JAKARTA, KOMPAS — Pembelaan yang disampaikan kuasa hukum dan terdakwa korupsi KTP elektronik, Setya Novanto, ditolak jaksa penuntut umum. Novanto dan kuasa hukumnya merasa keberatan dengan masa hukuman pidana, denda, serta penggunaan bukti percakapan antara Johannes Marliem dan Biro Investigasi Federal Amerika Serikat (FBI).
Novanto menjelaskan, kesepakatan fee untuk DPR telah direncanakan sebelum pertemuannya dengan dua pejabat Kementerian Dalam Negeri, Irman dan Sugiharto, di Hotel Grand Melia, Kuningan. Irman dan Sugiharto merupakan terdakwa kasus korupsi KTP-el yang telah divonis masing-masing 7 tahun dan 5 tahun penjara.
”Irman dan Andi Agustinus (Andi Narogong) telah membuat kesepakatan terlebih dahulu dengan Ketua Komisi II DPR, almarhum Burhanuddin Napitupulu, pada pokoknya menjadi pihak yang akan memberikan fee kepada anggota DPR untuk memperlancar persetujuan anggaran KTP-el,” katanya dalam sidang pleidoi di Pengadilan Tipikor Jakarta, Jumat (13/4/2018).
Setelah kesepakatan tersebut, Novanto mengaku mendatangi pertemuan di Hotel Grand Melia bersama dengan Andi, Irman, dan Johannes. ”Di sinilah ketidakhati-hatian saya. Saya tidak menolak untuk diundang dalam pertemuan tersebut. Saya juga merasa dijebak karena secara diam-diam Johannes merekam percakapan saya ketika itu,” ujarnya.
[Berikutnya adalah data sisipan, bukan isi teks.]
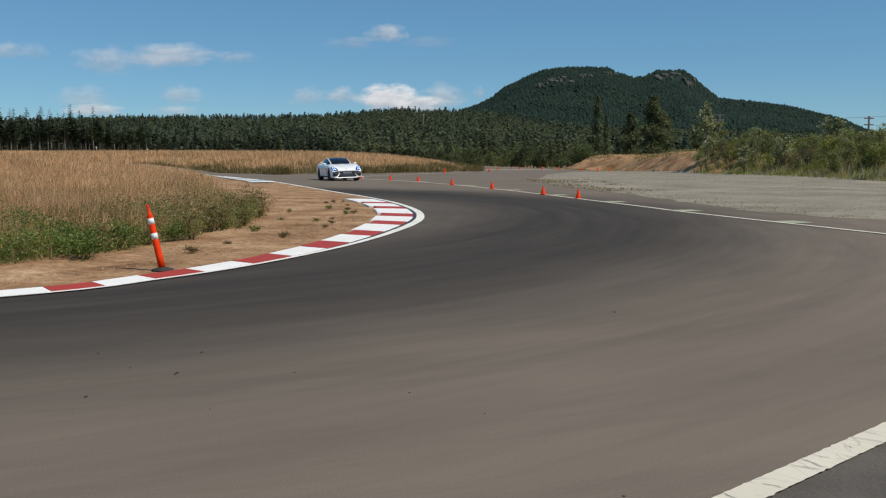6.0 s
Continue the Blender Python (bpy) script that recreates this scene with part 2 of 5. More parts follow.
def curve_points(ctrl, step):
    """Points at even steps along a smooth (Catmull-Rom) line through ctrl."""
    c = np.array([ctrl[0], *ctrl, ctrl[-1]], float)
    c[0], c[-1] = 2 * c[1] - c[2], 2 * c[-2] - c[-3]
    fine = []
    for i in range(1, len(c) - 2):
        p0, p1, p2, p3 = c[i - 1:i + 3]
        for t in np.linspace(0, 1, 40, endpoint=False):
            fine.append(0.5 * (2 * p1 + (p2 - p0) * t + (2 * p0 - 5 * p1 + 4 * p2 - p3) * t ** 2 + (3 * p1 - p0 - 3 * p2 + p3) * t ** 3))
    fine = np.array(fine + [c[-2]])
    s = np.r_[0, np.cumsum(np.linalg.norm(np.diff(fine, axis=0), axis=1))]
    q = np.linspace(0, s[-1], max(2, int(s[-1] / step) + 1))
    return np.stack([np.interp(q, s, fine[:, k]) for k in range(fine.shape[1])], 1)


def offset(pts, d):
    """The line moved by d to its left."""
    t = np.gradient(pts, axis=0)
    t /= np.linalg.norm(t, axis=1)[:, None]
    return pts + np.reshape(d, (-1, 1)) * np.stack([-t[:, 1], t[:, 0]], 1)


def inside(poly, x, y):
    poly = np.asarray(poly, float)
    r = np.zeros(np.shape(x), bool)
    for (x0, y0), (x1, y1) in zip(poly, np.roll(poly, -1, 0)):
        with np.errstate(divide="ignore", invalid="ignore"):
            r ^= ((y0 > y) != (y1 > y)) & (x < (x1 - x0) * (y - y0) / (y1 - y0) + x0)
    return r


def depth_in(poly, x, y):
    """Distance from the polygon's edge, positive inside."""
    poly = np.asarray(poly, float)
    best = np.full(np.shape(x), 1e9)
    for a, b in zip(poly, np.roll(poly, -1, 0)):
        e = b - a
        t = np.clip(((x - a[0]) * e[0] + (y - a[1]) * e[1]) / (e @ e), 0, 1)
        best = np.minimum(best, np.hypot(x - a[0] - t * e[0], y - a[1] - t * e[1]))
    return np.where(inside(poly, x, y), best, -best)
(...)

Pada pembelaan kali ini, Novanto mengaku, ia yang ketika itu menjabat sebagai Ketua DPR tidak memiliki wewenang untuk mengintervensi anggaran KTP-el karena kesepakatan anggarannya dilakukan oleh Irman, Andi, dan Burhanuddin.
Kemudian, Novanto merasa keberatan dengan masa hukuman penjara yang diajukan jaksa penuntut umum. Di Pengadilan Tipikor Jakarta, 29 Maret, Novanto dituntut dengan pidana penjara selama 16 tahun. Ia juga diminta membayar denda Rp 1 miliar subsider 6 bulan kurungan.
Jaksa juga minta majelis hakim menjatuhkan hukuman tambahan berupa uang pengganti 7,435 juta dollar AS dan mencabut hak politik Novanto selama lima tahun setelah menjalani masa pidana.
Menurut Novanto, ia merasa hukumannya paling berat dibandingkan dengan para terdakwa kasus korupsi KTP-el lainnya. Padahal, Novanto merasa, selama persidangan tidak ada bukti yang menunjukan bahwa ia menerima aliran uang 7,435 dollar AS dari Made Oka Masagung dan Irvanto Hendra Pambudi.
”Kalaupun saya harus membayar denda tersebut muncul pertanyaan, apakah ada saksi yang bilang saya terima dana KTP-el atau menyaksikan saya menerima dana tersebut?” ujar Novanto.
Novanto juga merasa keberatan dengan denda yang ditetapkan, serta pencabutan hak politiknya. Tim kuasa hukum Novanto juga merasa, jaksa penuntut umum tidak relevan jika menggunakan rekaman percakapan antara Johannes Marliem dan FBI sebagai bukti dalam persidangan.
Jaksa penuntut umum Komisi Pemberantasan Korupsi, Hariawan Agus Triartono, menjelaskan bahwa jaksa menolak pembelaan Novanto dan tetap pada tuntutan awal. Selain itu, Agus menjelaskan mengenai bukti dari FBI telah sesuai dengan proses hukum atas perintah Pengadilan Distrik California, Los Angeles, Amerika Serikat.
”Bukti yang diperoleh dari FBI telah kami sampaikan di hadapan hakim dan ditunjukkan di persidangan. Semua bukti yang diperoleh KPK merupakan kerja sama internasional dari biro investigasi Amerika,” ujarnya.
Dalam sidang pleidoi kali ini, Novanto juga sempat terisak ketika menyampaikan riwayat hidup serta permintaan maaf kepada keluarganya. Ia juga membacakan puisi di hadapan ketua majelis hakim Yanto.